I thought about the case where the zmask overrides the insert, but I figured that was pretty far-fetched. I didn't consider the case where both inputs are the same. Let me know if you think those are worth chasing as stand-alone cases or if it's better to just solve the zmask case in general in the backend. Even if the oddball cases are worthy, I'd prefer to solve them in a follow-on patch just for the sake of patch minimalism.

This is looking pretty good. If the reason you haven't used the zmask more is to avoid the need for multiple shuffle stages is it worthwhile checking if the zmask (only) overrides the insertion destination, or cases where the 2 operands point to the same variable?

I thought about the case where the zmask overrides the insert, but I figured that was pretty far-fetched.
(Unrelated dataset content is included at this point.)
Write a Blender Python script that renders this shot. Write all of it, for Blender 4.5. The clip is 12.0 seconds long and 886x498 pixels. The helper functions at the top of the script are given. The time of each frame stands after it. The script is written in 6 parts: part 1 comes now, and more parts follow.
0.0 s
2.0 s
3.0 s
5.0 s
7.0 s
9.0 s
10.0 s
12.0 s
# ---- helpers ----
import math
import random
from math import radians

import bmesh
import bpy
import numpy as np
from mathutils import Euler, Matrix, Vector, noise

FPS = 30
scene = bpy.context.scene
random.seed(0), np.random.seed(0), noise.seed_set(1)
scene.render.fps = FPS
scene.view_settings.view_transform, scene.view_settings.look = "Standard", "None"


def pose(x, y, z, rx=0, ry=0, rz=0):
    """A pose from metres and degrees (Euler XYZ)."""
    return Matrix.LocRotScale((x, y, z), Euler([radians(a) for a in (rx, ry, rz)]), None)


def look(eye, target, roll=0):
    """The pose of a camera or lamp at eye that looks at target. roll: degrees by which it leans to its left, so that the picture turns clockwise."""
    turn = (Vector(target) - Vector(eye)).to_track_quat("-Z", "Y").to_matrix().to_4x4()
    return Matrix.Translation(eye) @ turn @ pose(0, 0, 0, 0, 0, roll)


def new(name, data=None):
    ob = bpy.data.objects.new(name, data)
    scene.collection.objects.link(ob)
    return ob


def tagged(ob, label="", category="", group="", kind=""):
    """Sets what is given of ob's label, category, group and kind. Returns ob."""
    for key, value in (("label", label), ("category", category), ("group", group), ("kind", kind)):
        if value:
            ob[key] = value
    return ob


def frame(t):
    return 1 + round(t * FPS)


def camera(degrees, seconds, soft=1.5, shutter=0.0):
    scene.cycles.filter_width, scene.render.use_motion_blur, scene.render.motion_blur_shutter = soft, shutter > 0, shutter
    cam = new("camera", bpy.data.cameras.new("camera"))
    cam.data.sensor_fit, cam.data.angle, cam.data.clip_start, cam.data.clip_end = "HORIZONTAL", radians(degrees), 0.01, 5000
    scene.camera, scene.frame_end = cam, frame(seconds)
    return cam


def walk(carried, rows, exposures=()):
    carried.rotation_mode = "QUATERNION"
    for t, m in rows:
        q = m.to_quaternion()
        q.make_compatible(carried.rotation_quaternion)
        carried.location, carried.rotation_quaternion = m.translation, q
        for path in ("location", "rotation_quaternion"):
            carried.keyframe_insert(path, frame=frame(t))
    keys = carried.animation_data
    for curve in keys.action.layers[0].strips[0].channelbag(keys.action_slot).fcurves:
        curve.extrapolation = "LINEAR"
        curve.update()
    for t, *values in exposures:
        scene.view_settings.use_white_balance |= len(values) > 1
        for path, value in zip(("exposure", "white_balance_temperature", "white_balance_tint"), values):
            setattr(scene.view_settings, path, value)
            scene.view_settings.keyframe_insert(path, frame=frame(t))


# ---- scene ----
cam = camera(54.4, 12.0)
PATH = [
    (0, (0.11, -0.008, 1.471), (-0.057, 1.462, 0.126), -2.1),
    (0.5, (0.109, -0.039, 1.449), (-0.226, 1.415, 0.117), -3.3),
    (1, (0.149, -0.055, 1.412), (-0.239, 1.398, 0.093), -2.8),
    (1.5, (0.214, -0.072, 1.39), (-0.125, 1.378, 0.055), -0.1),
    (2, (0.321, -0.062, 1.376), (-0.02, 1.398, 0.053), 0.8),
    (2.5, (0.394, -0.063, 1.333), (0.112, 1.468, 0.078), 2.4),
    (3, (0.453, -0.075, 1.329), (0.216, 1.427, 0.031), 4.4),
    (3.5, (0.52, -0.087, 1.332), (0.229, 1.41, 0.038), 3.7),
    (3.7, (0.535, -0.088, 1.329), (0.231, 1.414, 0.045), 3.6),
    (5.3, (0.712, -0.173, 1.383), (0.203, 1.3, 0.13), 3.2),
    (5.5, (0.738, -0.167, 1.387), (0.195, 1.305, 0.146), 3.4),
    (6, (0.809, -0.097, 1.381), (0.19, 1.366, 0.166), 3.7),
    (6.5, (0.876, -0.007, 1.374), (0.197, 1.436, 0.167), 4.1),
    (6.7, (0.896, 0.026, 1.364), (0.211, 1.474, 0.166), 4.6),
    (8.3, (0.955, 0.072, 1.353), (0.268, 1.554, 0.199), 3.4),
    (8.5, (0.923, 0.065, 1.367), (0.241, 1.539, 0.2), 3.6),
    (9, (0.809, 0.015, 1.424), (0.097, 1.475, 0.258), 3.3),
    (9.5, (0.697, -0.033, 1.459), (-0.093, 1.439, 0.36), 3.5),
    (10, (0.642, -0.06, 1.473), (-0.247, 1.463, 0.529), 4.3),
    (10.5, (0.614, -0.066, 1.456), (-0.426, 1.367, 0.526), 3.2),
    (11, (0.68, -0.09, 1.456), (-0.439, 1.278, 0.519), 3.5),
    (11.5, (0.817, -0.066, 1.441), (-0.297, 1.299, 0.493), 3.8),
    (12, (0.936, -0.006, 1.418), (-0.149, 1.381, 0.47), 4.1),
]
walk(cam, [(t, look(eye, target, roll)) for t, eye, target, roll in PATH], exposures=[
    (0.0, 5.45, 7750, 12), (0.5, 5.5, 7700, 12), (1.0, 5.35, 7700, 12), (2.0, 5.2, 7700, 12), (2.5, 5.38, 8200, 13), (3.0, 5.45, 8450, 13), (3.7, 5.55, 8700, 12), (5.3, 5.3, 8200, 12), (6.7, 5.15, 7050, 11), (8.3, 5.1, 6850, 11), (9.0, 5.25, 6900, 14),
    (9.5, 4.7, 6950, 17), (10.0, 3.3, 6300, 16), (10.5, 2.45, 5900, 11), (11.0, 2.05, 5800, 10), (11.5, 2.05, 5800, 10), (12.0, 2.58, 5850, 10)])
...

I didn't consider the case where both inputs are the same. Let me know if you think those are worth chasing as stand-alone cases or if it's better to just solve the zmask case in general in the backend. Even if the oddball cases are worthy, I'd prefer to solve them in a follow-on patch just for the sake of patch minimalism.

I have ended up using both in downcoding, mainly due to register pressure problems:

  • zeroing out lanes using insertps as we don't have a spare register for the xorps/blendps pattern
  • reuse of the first operand - shuffle X00X

Its the second case that I think would be particular useful here but I'd be happy to see any improvements in a follow up patch.

Ping - can't tell if the last comment was an implicit 'LGTM'. :)

RKSimon accepted this revision.Apr 15 2015, 4:50 PM
RKSimon edited edge metadata.

LGTM - getting those alternative shuffles (especially the X00X style) would be nice to have in any future patch but not necessary here.

This revision is now accepted and ready to land.Apr 15 2015, 4:50 PM
This revision was automatically updated to reflect the committed changes.

Thanks, Simon - r235124.

I've put further insertps improvements on my list, so should have more patches in the near future.